La povera filmmaker di origini cinesi ce la mette davvero tutta a far emergere il suo talento, cercando di sopperire alle banalità della trama con frequenti derive cartoonesche ed estetica pop in dosi massicce. Purtroppo, però, alla fine, il film appare più come un poco riuscito intruglio citazionista di opere di ben altro spessore che un lavoro veramente originale: alcune scene volutamente camp nel lungo combattimento finale, per esempio, vorrebbero essere un omaggio alla mitica serie televisiva di Batman degli anni Sessanta, ma pur essendo una commedia action e nonostante la follia della protagonista, la pellicola arriva a sfiorare la divertente demenzialità dello show con Adam West solo a tratti. Inoltre, l’evidente tentativo di emulare l’umorismo scorretto dei due lungometraggi dedicati a Deadpool, non si concretizza quasi mai, con un’irriverenza di facciata, che somiglia solo vagamente alla giocosa volgarità delle due pellicole interpretate da Ryan Reynolds.

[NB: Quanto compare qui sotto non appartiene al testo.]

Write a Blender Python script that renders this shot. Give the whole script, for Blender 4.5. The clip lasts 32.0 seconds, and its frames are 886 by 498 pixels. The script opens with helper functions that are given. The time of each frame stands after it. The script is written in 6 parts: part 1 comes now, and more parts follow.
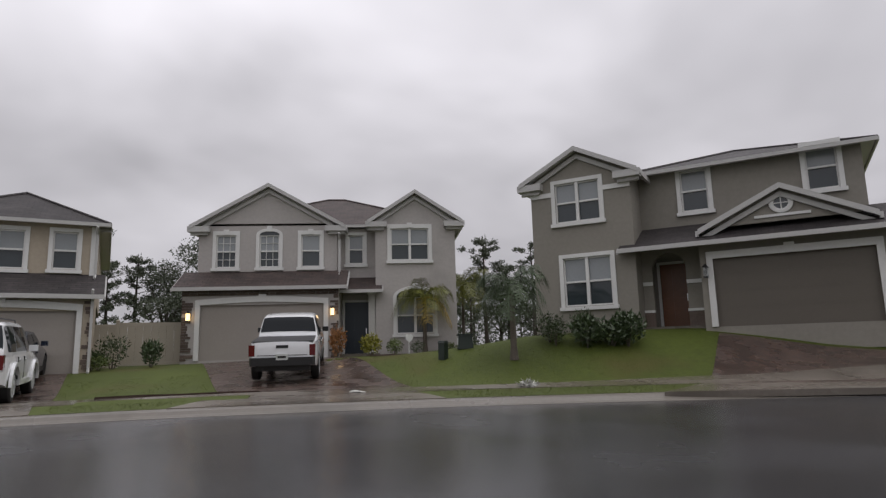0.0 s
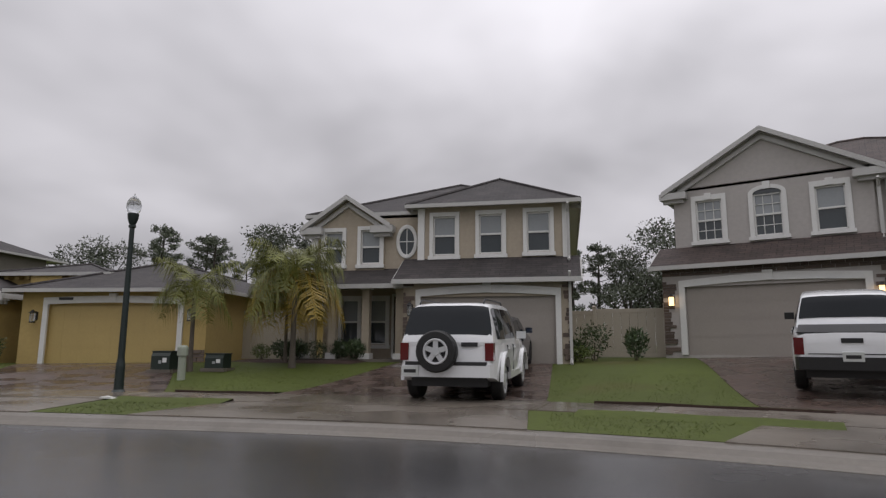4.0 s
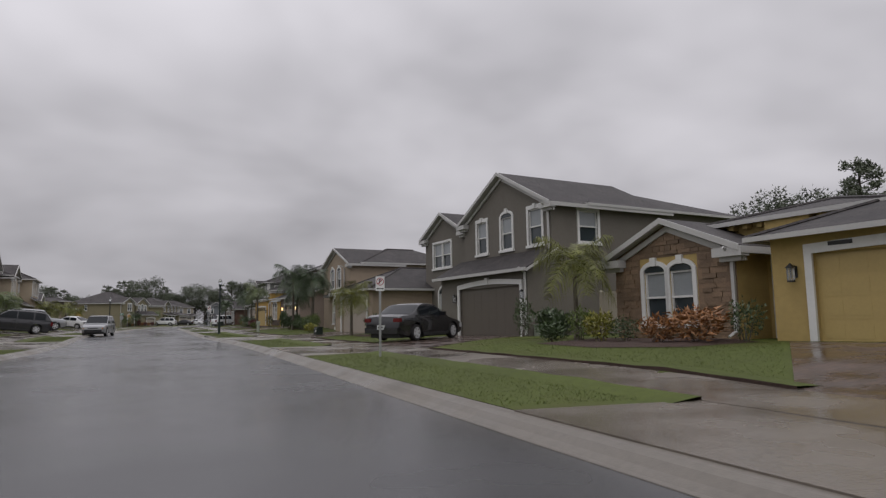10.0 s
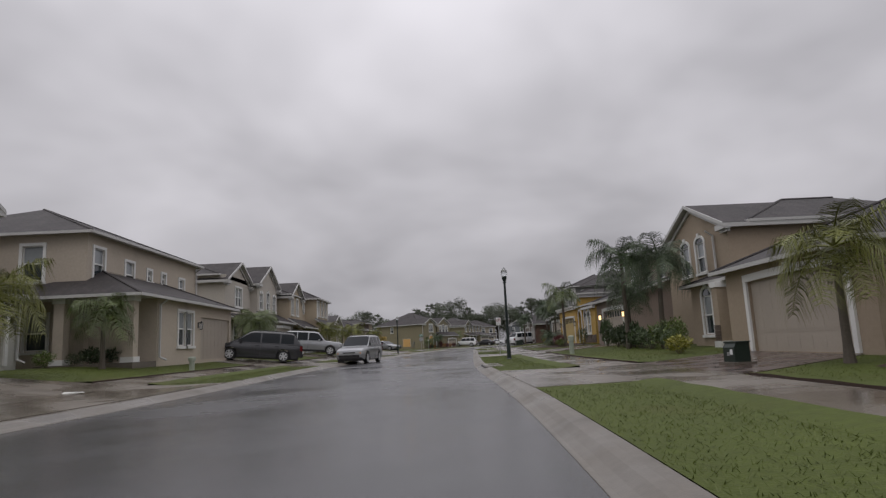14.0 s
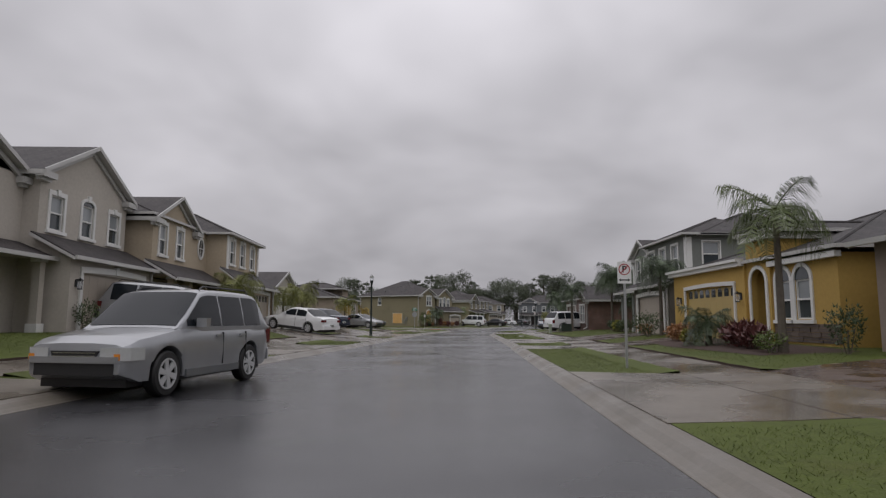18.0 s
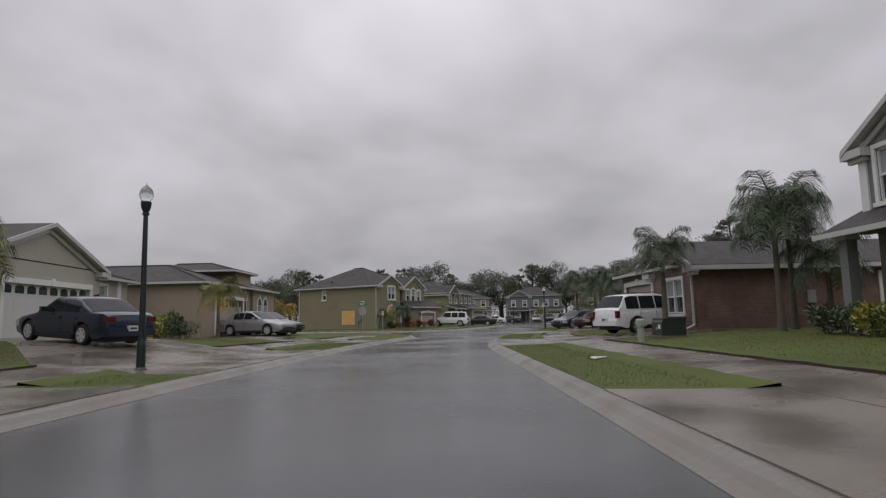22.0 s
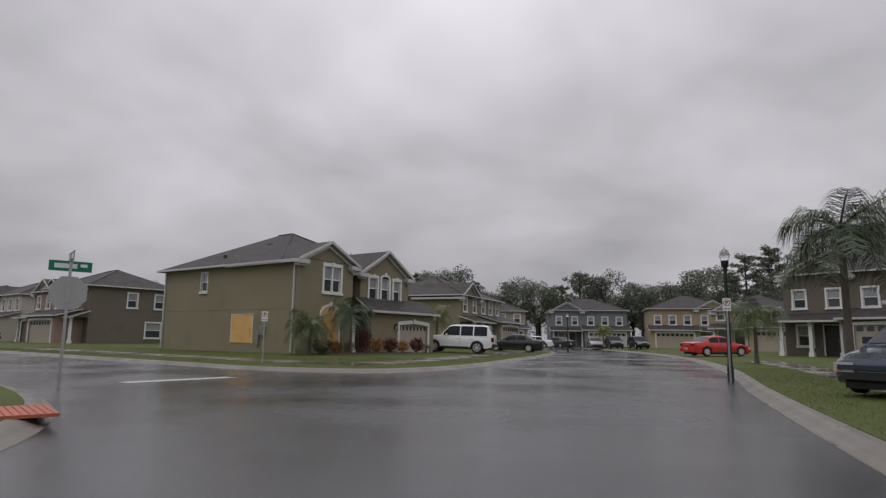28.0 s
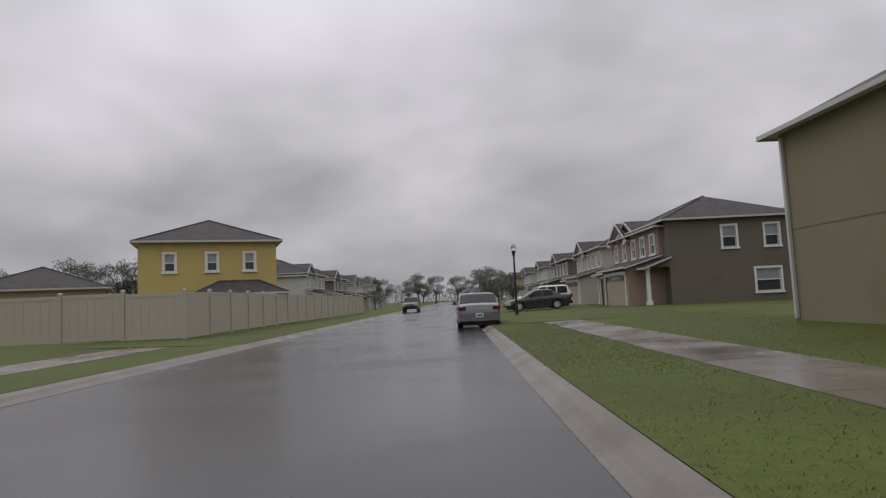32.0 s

Forse consapevole di questi limiti, nel finale, la produzione decide di rifugiarsi in uno sviluppo degli eventi più che convenzionale, dove l’inevitabile scontro tra buoni e cattivi riesce a trovare l’unica sua ragion d’essere nelle belle scene di lotta coreografate da Chad Stahelski (noto per aver diretto i tre film di John Wick). Veramente troppo poco, per un film teoricamente concepito per ridurre la distanza con i rivali dei Marvel Studios. E se qualcuno ancora dubitasse della pessima scelta del titolo, tenete presente che le varie Renee Montoya, Helena Bertinelli (Cacciatrice), Cassandra Cain e Black Canary, sono, spesso, poco più che delle comparse. Inoltre, interpretazioni inadeguate (su tutte quella di Rosie Perez nei panni del detective Montoya), inspiegabili trasformazioni dei personaggi dei comic book (cosa c’entra la paffuta ladruncola del film con la figlia di David Cain e Lady Shiva dei fumetti?) e caratterizzazioni ridicole (trovare qualcuno che possa giudicare divertente l’improponibile Cacciatrice che compare nella pellicola, è un’impresa non da poco) riescono a mettere in ombra non solo l’ottima Margot Robbie, di cui abbiamo già detto, ma anche la brava Jurnee Smollett-Bell, la cui Black Canary è l’unico personaggio di un certo spessore, oltre alla protagonista, che avrebbe meritato più spazio.
Insomma, se questo è quello che ci dobbiamo aspettare con i prossimi film della Warner/DC, allora poveri noi: già tremiamo a quello che ci toccherà sopportare quando sullo schermo torneranno i big della casa editrice newyorkese.